Summit Lists 'Greatest Hits' That Solve Urban Problems

The chief innovation to come out of the United Nations "city summit" in Istanbul, which ends today, may be a kind of "greatest hits" list of urban planning.

This "best practices" list "is a very fine way of coming at the problem of making cities more livable," says conference delegate Peter Kimm, a 30-year veteran of the United States Agency for International Development.

The Best Practices Database launched here is funded by a charitable foundation and will be available on the World Wide Web (http://www.bestpractices.org/) and on paper for those without a computer or access to the Internet.

Someone in India, for example, could scroll through information on methods of flood prevention in Europe or South America and read in detail how the projects were funded and executed.

Then, according to Robin Lane, who developed the software, "You have an address you can contact, fax numbers, phone numbers, even e-mail addresses, and the names of the people involved in the project. So you can pick up the phone and ask them: 'How did this part work?' "

What are some of these "best practices?" In Tilburg, The Netherlands, the government has been redesigned as if it were a business. A management system measures "profits" in terms of levels of transparency and accountability. Citizens are asked to assess the quality of housing, traffic, safety, and the environment. Budgets are allocated on the basis of this consultation.

Chattanooga, Tenn., has transformed itself from one of America's most polluted areas into a model of "sustainable development." Thousands of people were consulted from government, business, and the community. The result has been cleaner air, better housing, safer streets, less racial tension, and a planned "zero emissions industrial park."

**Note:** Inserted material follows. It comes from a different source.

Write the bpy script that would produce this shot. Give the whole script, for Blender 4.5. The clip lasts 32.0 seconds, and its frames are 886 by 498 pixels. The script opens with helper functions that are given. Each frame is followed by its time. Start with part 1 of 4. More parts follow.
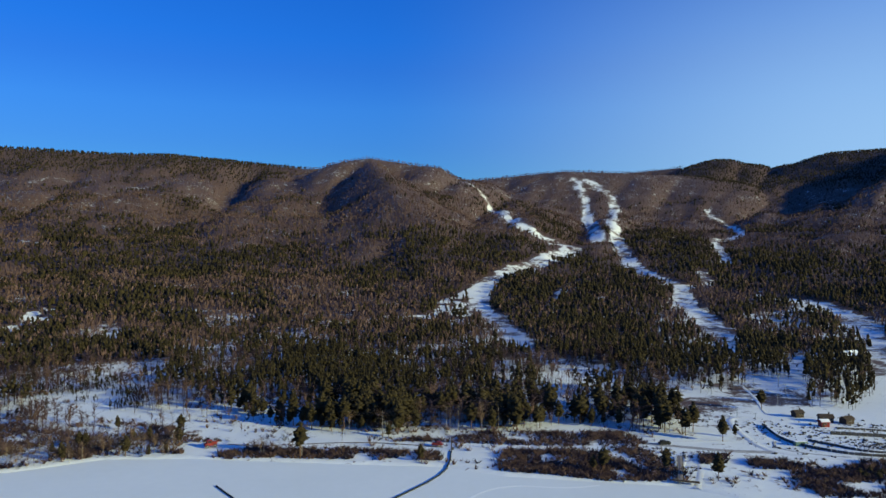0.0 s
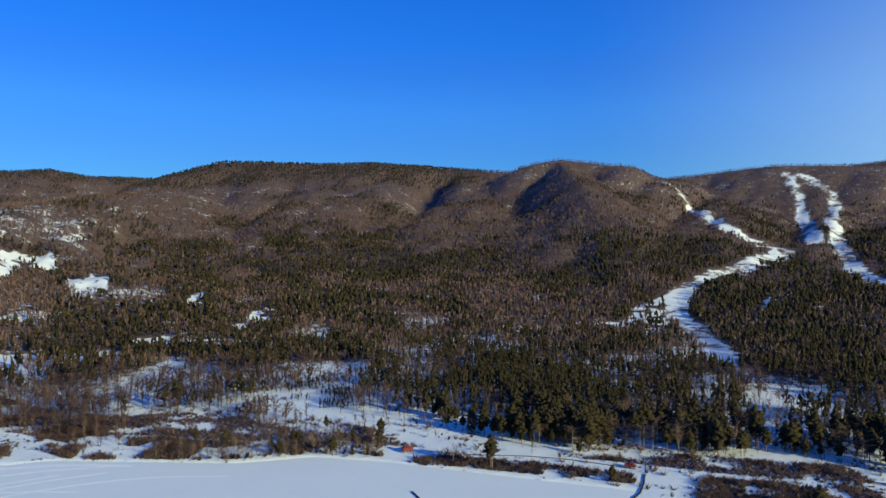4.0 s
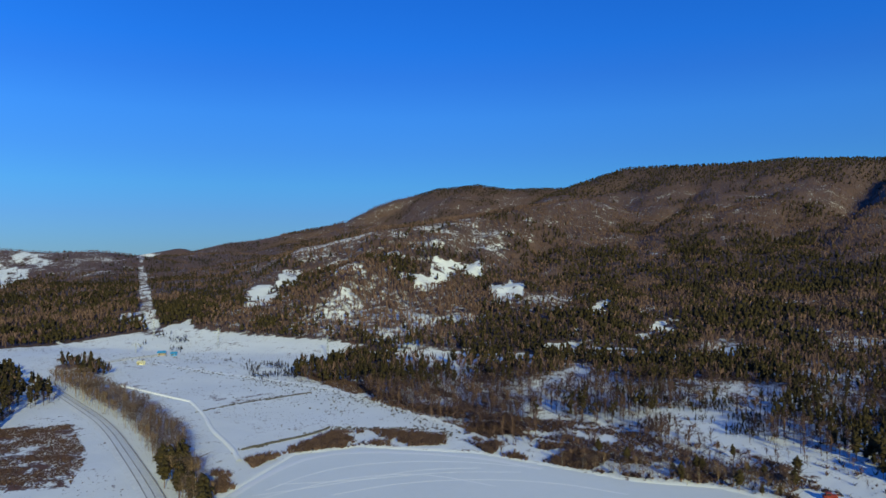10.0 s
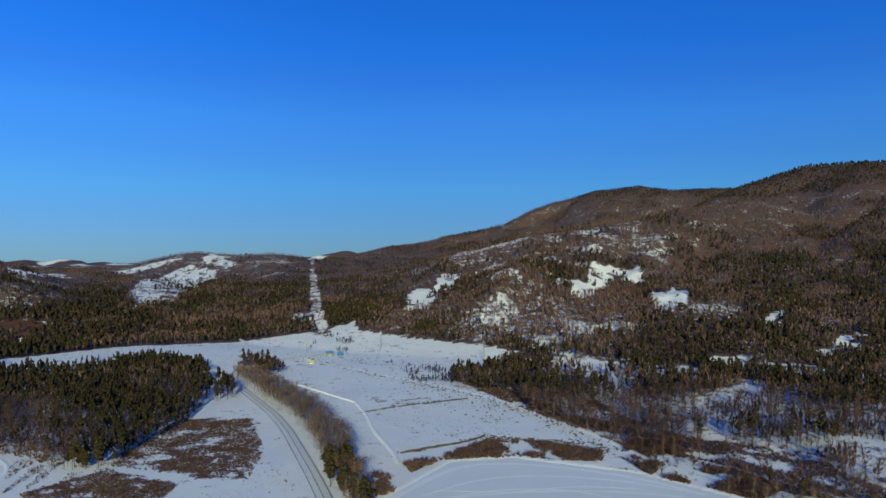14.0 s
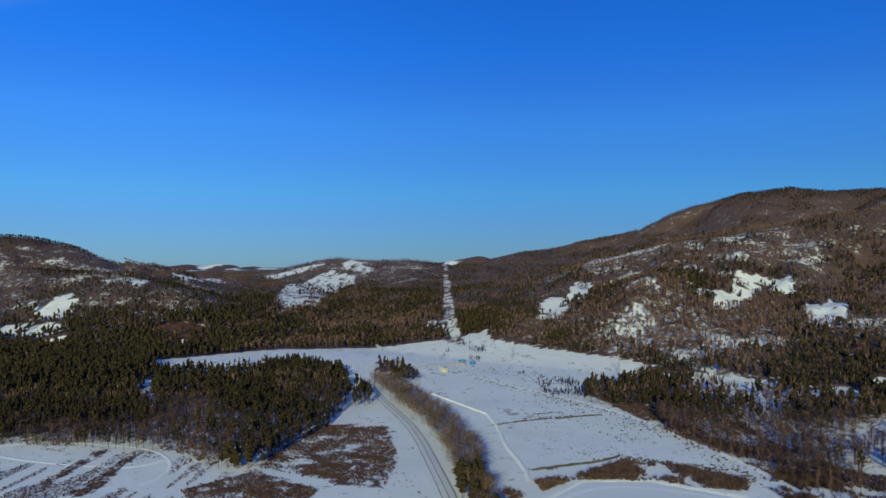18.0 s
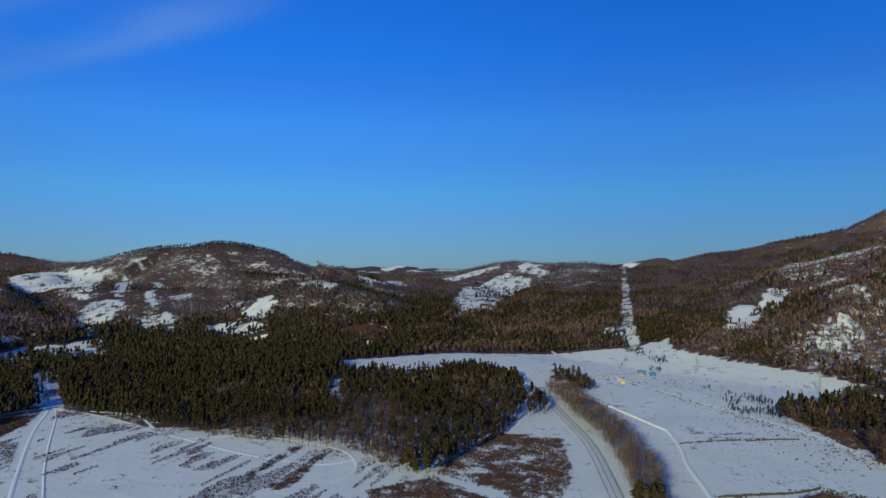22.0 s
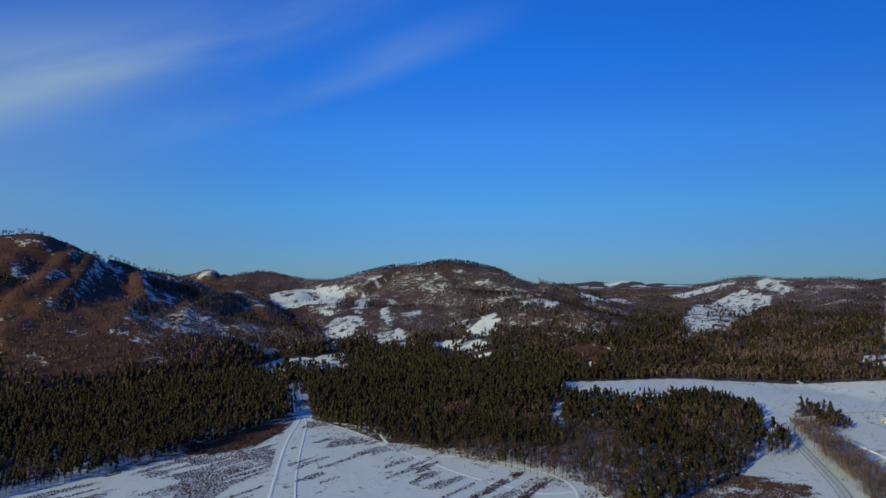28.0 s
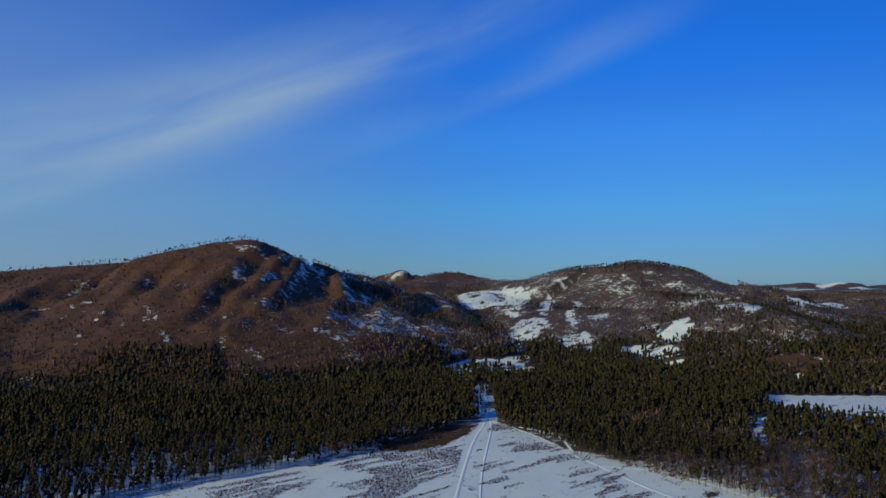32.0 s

The businessman's association in Alexandria, Egypt, has developed a small-enterprise and micro-enterprise project. It provides training and technical courses to both men and women as well as credit. Wages and productivity in the city have risen.

Along with the focus on best practices, many at the conference hope the conference will be remembered for marking a major shift in the UN's overall approach to global problems.

This is the first UN conference ever to invite local authorities, community groups, nongovernmental organizations, and private companies to contribute directly to the deliberations, along with the usual government officials.

"It was a logical development, and I think it was revolutionary," says Beate Weber, mayor of Heidelberg, Germany.

"The UN is finally realizing, thank goodness, that civil society is the body that actually comes up with the ideas," says Adow Khosa, a delegate here and a member of Nigeria's National Council of Women's Societies.

"We want to pull the UN away from implementing, and act as a facilitator," says Susan Thomson, who shepherded the Best Practices Database project for the UN agency that oversaw this gathering, known formally as Habitat II, the UN Conference on Human Settlements.

"If we can set up a roster of experts, people involved in best practices," she says, "then we can pull out the $15,000-a-month UN experts and put experienced local people in instead."

The irony of such a database is that it could make such UN gatherings obsolete - a pleasing prospect for cost-cutters perhaps, but anathema to UN boosters such as its Secretary-General, Boutros Boutros-Ghali. "These conferences [are] crucial for the determination of the future of life on this planet!" he declared, veering toward hyperbole at the start of the two-week gathering.

Indeed, here at the last of the big UN conferences of the late 20th century - which have addressed topics from the environment and population to women's rights - the UN seems to have adopted a permanently defensive tone.

Near the end of this gathering of some 12,000 diplomats, bureaucrats, and journalists, the UN press office issued a list of the seven recent UN conferences and their costs with the headline: "Good Value for the Money."